*** Dataset records
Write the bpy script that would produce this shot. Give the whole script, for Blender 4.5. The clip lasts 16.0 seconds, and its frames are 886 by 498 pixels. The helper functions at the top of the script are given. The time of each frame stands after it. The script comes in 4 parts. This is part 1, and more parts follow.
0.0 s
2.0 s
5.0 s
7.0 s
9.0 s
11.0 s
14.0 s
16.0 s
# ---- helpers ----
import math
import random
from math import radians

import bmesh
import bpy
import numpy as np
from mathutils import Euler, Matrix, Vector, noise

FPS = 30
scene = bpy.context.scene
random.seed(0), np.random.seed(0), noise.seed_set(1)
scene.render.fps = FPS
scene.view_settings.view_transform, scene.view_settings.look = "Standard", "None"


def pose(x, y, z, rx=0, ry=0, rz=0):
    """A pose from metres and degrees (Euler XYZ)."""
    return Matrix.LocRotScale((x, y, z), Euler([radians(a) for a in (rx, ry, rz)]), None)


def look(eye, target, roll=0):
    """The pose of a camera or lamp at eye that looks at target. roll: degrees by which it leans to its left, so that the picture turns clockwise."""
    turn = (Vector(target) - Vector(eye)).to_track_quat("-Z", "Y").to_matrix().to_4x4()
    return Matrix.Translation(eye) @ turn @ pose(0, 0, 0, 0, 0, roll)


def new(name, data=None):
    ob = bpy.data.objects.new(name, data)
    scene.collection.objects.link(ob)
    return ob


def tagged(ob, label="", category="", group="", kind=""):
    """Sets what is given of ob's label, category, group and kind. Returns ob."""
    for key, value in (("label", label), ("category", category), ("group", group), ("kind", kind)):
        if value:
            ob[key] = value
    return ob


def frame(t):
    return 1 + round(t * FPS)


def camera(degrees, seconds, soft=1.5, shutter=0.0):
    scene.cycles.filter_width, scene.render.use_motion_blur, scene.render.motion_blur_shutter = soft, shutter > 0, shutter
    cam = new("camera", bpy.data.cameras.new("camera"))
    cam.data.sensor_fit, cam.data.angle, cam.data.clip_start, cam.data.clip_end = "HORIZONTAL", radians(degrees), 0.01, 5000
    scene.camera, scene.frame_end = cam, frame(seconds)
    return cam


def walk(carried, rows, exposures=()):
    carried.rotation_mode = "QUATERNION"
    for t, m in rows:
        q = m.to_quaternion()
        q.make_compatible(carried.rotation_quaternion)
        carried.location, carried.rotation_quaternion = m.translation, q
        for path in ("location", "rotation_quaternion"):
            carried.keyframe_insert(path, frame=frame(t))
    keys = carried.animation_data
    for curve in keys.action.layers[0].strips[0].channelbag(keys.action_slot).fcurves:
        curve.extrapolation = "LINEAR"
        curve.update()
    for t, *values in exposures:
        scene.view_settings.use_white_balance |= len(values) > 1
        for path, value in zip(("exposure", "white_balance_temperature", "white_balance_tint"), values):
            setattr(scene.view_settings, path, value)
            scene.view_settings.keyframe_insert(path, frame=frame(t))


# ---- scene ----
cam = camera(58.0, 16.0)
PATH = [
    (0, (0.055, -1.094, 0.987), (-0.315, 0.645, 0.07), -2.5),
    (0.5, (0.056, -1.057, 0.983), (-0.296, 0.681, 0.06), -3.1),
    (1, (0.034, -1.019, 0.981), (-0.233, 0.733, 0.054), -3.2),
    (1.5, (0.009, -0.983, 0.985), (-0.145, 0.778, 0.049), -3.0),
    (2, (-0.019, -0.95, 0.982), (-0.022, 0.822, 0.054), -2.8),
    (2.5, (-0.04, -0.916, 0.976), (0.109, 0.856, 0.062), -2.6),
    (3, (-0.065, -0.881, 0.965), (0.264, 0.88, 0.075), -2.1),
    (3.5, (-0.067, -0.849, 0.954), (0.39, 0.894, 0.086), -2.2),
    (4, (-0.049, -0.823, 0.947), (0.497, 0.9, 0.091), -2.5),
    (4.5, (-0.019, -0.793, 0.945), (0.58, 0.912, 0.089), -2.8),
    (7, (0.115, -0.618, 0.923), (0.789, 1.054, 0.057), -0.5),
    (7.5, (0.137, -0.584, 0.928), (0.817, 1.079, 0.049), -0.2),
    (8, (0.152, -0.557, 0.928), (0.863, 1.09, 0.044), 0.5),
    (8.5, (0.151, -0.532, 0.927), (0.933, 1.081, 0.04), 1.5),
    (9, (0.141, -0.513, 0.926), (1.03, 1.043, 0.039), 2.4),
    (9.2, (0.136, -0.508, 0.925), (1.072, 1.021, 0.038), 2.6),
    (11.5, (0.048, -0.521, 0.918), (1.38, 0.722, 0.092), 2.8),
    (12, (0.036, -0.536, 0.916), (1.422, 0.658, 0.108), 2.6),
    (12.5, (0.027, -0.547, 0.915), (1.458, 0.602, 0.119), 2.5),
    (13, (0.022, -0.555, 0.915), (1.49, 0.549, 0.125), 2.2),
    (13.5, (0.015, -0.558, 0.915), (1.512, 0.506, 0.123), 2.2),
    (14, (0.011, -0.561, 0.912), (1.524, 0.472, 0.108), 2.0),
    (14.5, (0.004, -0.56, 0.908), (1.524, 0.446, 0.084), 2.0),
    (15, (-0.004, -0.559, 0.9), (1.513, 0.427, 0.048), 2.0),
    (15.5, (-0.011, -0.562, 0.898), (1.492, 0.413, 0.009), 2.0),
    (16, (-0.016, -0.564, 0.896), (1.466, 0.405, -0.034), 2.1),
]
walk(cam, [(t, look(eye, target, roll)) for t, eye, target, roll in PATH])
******
*** Dataset records
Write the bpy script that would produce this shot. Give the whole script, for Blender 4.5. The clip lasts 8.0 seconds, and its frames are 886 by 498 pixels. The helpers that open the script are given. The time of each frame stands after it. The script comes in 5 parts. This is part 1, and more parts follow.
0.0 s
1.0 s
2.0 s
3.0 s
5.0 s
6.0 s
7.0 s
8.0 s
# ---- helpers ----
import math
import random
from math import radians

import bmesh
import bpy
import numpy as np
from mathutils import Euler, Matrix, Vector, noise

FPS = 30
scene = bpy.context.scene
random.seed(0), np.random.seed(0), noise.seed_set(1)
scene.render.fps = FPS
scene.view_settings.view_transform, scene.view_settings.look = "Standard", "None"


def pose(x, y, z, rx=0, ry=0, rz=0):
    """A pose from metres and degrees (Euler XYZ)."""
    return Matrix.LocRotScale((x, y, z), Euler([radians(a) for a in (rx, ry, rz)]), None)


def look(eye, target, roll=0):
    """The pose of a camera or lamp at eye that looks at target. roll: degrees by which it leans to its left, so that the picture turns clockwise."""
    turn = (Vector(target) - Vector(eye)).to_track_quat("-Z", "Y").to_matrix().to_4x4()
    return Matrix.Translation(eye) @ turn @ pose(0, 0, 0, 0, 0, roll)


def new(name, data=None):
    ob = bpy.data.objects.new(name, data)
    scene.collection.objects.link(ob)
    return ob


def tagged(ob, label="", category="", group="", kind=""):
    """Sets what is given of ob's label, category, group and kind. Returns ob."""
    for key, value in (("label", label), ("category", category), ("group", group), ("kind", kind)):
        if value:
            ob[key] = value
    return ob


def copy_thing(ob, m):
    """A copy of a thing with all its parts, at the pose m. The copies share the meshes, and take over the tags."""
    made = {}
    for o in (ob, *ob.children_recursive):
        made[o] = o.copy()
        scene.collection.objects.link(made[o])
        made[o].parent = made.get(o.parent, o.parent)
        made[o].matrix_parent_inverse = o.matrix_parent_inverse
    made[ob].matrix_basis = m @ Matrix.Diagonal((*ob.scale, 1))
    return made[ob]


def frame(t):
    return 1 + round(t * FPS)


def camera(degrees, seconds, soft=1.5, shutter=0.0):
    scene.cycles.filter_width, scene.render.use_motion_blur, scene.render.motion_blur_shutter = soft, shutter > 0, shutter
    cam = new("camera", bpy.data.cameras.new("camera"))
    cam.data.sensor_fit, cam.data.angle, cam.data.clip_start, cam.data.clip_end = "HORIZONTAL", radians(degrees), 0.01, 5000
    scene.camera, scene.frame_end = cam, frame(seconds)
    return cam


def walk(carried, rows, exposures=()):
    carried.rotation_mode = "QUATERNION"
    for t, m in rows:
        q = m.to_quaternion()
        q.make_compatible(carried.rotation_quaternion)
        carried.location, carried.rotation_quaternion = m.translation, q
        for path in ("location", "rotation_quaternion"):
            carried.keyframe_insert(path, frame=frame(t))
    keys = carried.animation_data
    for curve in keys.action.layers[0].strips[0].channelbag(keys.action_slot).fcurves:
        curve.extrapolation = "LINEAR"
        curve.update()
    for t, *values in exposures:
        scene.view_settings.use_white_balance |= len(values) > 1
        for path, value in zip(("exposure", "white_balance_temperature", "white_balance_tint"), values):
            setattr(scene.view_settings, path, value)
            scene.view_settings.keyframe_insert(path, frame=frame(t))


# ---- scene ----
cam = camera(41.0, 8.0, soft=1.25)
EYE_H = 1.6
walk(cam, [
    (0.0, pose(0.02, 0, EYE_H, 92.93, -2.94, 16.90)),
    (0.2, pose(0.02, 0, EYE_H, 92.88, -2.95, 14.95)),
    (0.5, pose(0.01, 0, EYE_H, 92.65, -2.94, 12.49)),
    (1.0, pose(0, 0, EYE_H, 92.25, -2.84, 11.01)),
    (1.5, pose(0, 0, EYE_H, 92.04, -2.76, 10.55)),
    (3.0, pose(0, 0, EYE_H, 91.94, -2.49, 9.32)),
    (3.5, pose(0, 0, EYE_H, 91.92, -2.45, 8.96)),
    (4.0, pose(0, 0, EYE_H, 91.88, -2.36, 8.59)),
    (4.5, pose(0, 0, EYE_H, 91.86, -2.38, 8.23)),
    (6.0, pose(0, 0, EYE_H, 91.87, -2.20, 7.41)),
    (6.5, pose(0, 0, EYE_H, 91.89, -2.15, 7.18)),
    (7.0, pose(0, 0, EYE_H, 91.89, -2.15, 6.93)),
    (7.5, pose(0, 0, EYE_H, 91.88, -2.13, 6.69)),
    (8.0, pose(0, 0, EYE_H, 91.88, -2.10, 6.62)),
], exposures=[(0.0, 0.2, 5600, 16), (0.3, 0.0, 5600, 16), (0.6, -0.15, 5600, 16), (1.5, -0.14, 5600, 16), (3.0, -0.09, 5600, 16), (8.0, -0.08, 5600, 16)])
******
- _Task statement_
Track down all lines above with the string "Write" and copy them.

- _Solved exercise_
Write the bpy script that would produce this shot. Give the whole script, for Blender 4.5. The clip lasts 16.0 seconds, and its frames are 886 by 498 pixels. The helper functions at the top of the script are given. The time of each frame stands after it. The script comes in 4 parts. This is part 1, and more parts follow.
Write the bpy script that would produce this shot. Give the whole script, for Blender 4.5. The clip lasts 8.0 seconds, and its frames are 886 by 498 pixels. The helpers that open the script are given. The time of each frame stands after it. The script comes in 5 parts. This is part 1, and more parts follow.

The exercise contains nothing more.